**Data provided:**
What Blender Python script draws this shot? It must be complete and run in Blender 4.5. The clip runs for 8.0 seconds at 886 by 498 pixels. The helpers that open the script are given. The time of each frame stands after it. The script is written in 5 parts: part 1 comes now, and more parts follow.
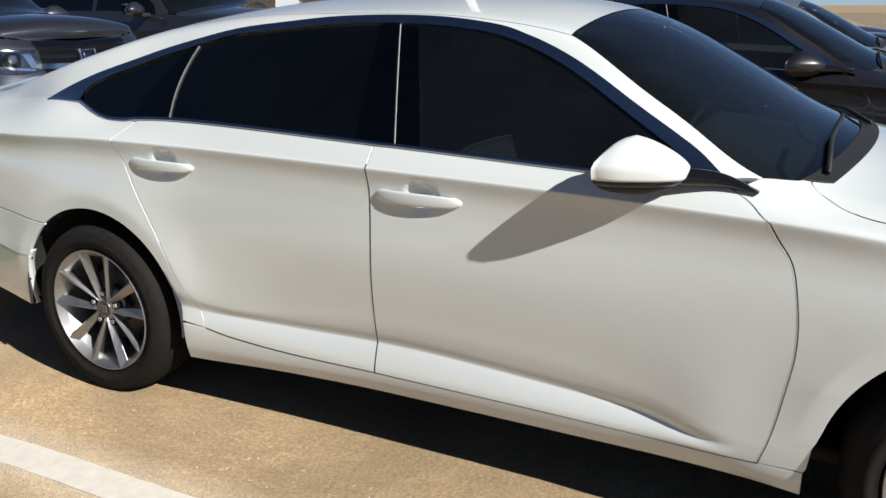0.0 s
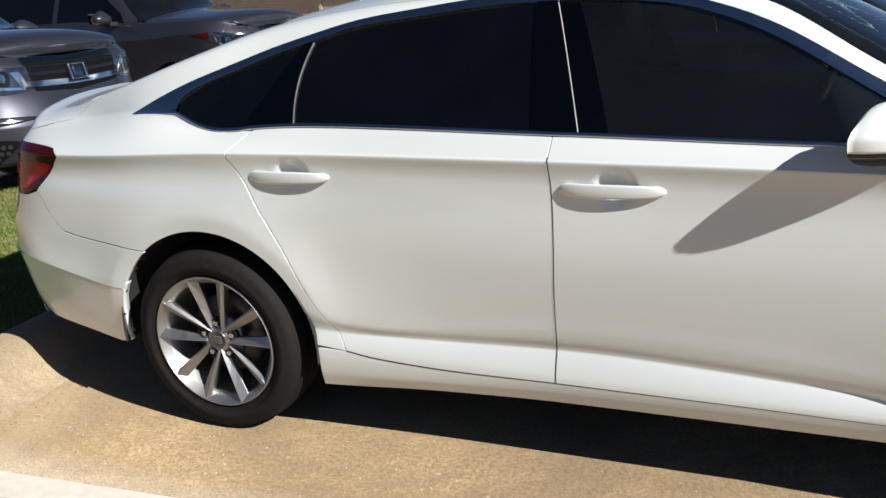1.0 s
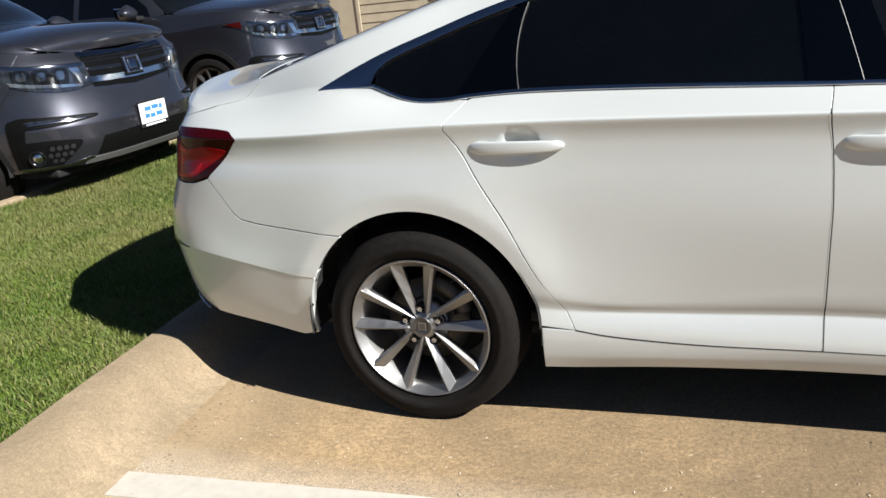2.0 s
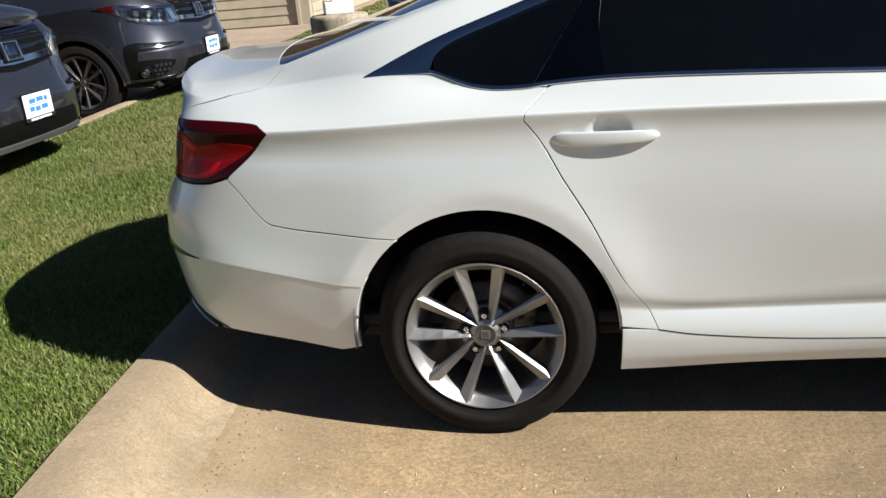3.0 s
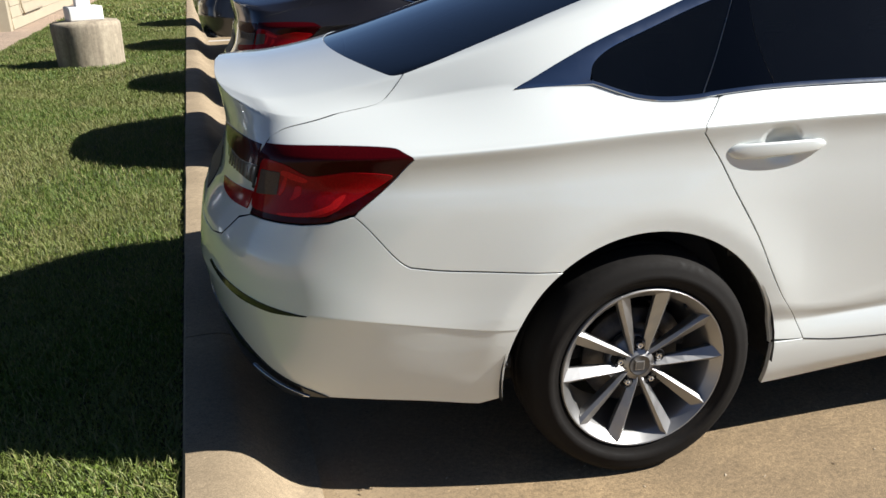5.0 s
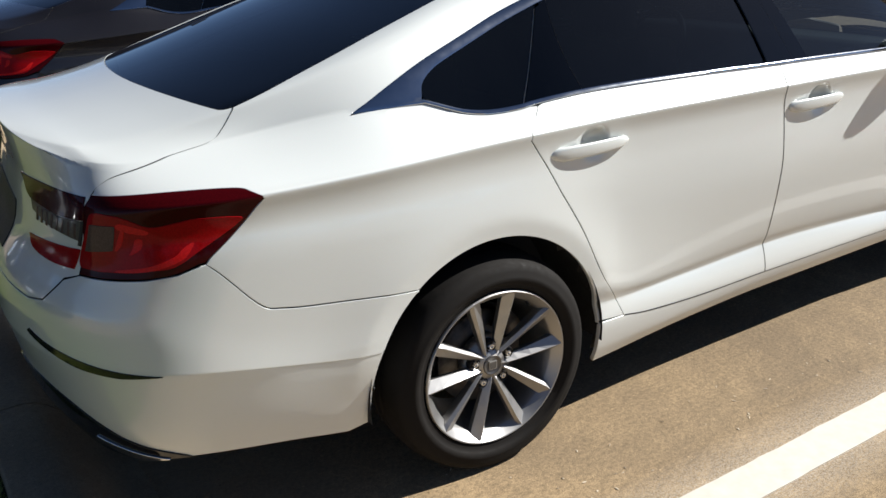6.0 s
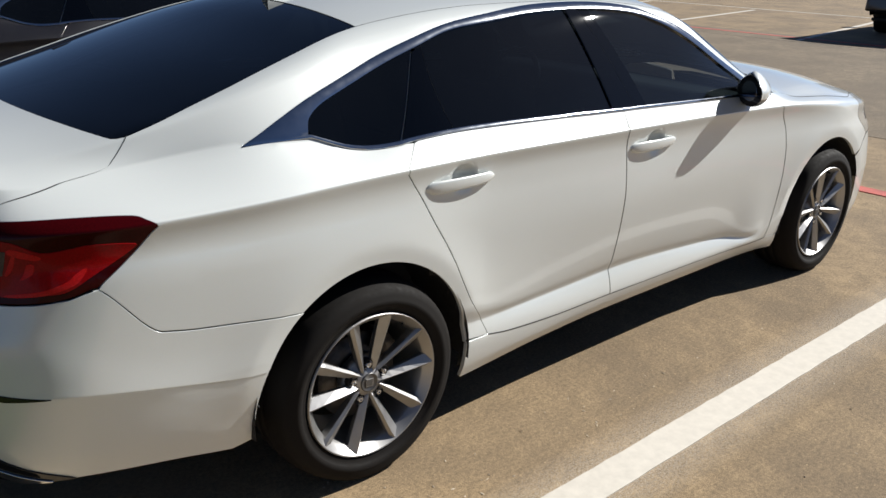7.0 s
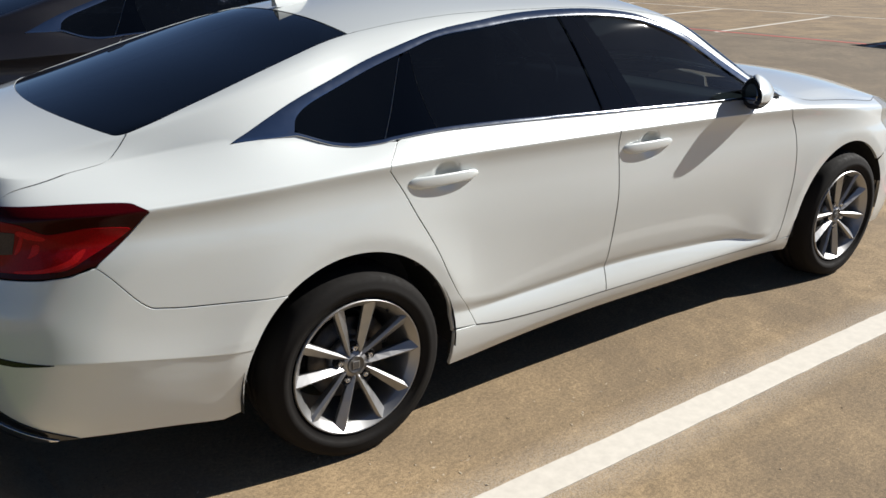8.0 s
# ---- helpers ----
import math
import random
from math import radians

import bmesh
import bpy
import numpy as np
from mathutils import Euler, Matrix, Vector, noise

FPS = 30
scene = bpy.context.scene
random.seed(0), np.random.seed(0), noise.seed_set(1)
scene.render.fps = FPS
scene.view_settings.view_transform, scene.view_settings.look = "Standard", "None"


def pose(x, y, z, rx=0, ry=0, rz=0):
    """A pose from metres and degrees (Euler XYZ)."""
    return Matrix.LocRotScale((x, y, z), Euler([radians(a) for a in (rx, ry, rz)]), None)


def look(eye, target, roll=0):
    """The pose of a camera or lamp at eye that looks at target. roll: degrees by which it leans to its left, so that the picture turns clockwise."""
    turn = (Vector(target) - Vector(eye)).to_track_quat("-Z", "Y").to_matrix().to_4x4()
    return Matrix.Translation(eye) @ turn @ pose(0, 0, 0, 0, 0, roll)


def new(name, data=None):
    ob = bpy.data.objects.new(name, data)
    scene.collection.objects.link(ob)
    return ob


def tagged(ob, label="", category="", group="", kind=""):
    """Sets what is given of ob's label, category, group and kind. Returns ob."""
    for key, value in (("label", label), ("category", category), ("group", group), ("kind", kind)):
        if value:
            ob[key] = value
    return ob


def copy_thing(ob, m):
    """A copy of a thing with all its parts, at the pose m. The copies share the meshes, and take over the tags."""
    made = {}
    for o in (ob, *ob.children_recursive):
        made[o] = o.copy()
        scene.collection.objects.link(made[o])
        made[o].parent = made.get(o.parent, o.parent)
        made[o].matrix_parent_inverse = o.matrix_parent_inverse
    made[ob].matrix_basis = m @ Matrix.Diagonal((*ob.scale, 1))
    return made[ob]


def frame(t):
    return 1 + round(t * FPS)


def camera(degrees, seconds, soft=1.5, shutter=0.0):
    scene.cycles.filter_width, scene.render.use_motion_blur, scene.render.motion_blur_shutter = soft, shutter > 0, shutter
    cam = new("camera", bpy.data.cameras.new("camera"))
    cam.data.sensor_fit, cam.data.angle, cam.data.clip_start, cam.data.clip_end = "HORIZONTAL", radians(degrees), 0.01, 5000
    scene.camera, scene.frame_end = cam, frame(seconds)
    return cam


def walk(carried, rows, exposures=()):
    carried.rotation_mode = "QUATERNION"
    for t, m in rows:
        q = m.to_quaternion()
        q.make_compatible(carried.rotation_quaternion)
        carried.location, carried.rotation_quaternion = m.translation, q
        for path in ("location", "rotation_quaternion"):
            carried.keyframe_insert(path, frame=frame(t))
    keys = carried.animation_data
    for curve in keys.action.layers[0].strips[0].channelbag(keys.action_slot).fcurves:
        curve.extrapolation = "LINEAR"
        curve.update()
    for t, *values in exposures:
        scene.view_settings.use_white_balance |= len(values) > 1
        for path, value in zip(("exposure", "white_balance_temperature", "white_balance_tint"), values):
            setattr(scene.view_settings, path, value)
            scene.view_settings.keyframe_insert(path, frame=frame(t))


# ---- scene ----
cam = camera(56.4, 8.0)
PATH = [
    (0, (2.434, -2.927, 1.411), (1.576, -1.212, 0.843), -0.1),
    (0.5, (2.101, -3.0, 1.394), (1.259, -1.276, 0.832), -2.0),
    (1, (1.733, -3.002, 1.397), (0.994, -1.24, 0.806), -3.8),
    (1.5, (1.361, -3.094, 1.404), (0.693, -1.312, 0.79), -5.4),
    (2, (0.985, -3.131, 1.368), (0.285, -1.363, 0.747), -6.3),
    (2.2, (0.827, -3.103, 1.384), (0.142, -1.333, 0.755), -6.3),
    (3.3, (0.103, -3.063, 1.386), (-0.142, -1.196, 0.71), -5.1),
    (3.5, (-0.019, -3.022, 1.387), (-0.248, -1.148, 0.73), -5.5),
    (4, (-0.316, -2.919, 1.397), (-0.398, -1.031, 0.741), -5.7),
    (4.2, (-0.445, -2.909, 1.391), (-0.413, -1.025, 0.721), -4.9),
    (5.3, (-0.999, -2.677, 1.446), (-0.487, -0.881, 0.73), -2.7),
    (5.5, (-1.02, -2.651, 1.486), (-0.4, -0.9, 0.744), -3.5),
    (6, (-1.14, -2.614, 1.505), (-0.208, -1.008, 0.763), -3.0),
    (6.3, (-1.267, -2.625, 1.553), (-0.164, -1.119, 0.835), -0.8),
    (6.5, (-1.302, -2.614, 1.575), (-0.111, -1.171, 0.868), 0.3),
    (7, (-1.289, -2.697, 1.594), (-0.059, -1.288, 0.886), 1.5),
    (7.5, (-1.218, -2.893, 1.597), (-0.073, -1.404, 0.91), 0.3),
    (8, (-1.17, -3.011, 1.599), (-0.075, -1.484, 0.913), 0.3),
]
walk(cam, [(t, look(eye, target, roll)) for t, eye, target, roll in PATH], [(0, 0.78), (0.5, 0.86), (1.5, 0.92), (3.5, 0.90), (5.5, 1.03), (6.1, 0.96), (6.6, 0.80), (7, 0.69), (7.5, 0.75), (8, 0.74)])

# ---- world and sun ----
SUN_TRAVEL = Vector((-0.385, 0.110, -0.303)).normalized()
world = bpy.data.worlds.new("world")
scene.world = world
world.use_nodes = True
sky = world.node_tree.nodes.new("ShaderNodeTexSky")
sky.sky_type = "NISHITA"
sky.sun_disc = False
sky.sun_elevation = math.asin(-SUN_TRAVEL.z)
sky.sun_rotation = math.atan2(-SUN_TRAVEL.x, -SUN_TRAVEL.y)
sky.air_density, sky.dust_density, sky.ozone_density = 0.38, 0.1, 3.0
background = world.node_tree.nodes["Background"]
background.inputs[1].default_value = 0.05
world.node_tree.links.new(sky.outputs[0], background.inputs[0])
sun = new("sun", bpy.data.lights.new("sun", "SUN"))
sun.data.energy, sun.data.angle, sun.data.color = 4.8, radians(0.55), (0.985, 0.965, 0.92)
sun.matrix_world = look((0, 0, 20), Vector((0, 0, 20)) + SUN_TRAVEL)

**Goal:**
Print exactly the lines above from the one with "# ---- helpers" to the one with "pose from metres", including both.

**Output of the task:**
# ---- helpers ----
import math
import random
from math import radians

import bmesh
import bpy
import numpy as np
from mathutils import Euler, Matrix, Vector, noise

FPS = 30
scene = bpy.context.scene
random.seed(0), np.random.seed(0), noise.seed_set(1)
scene.render.fps = FPS
scene.view_settings.view_transform, scene.view_settings.look = "Standard", "None"


def pose(x, y, z, rx=0, ry=0, rz=0):
    """A pose from metres and degrees (Euler XYZ)."""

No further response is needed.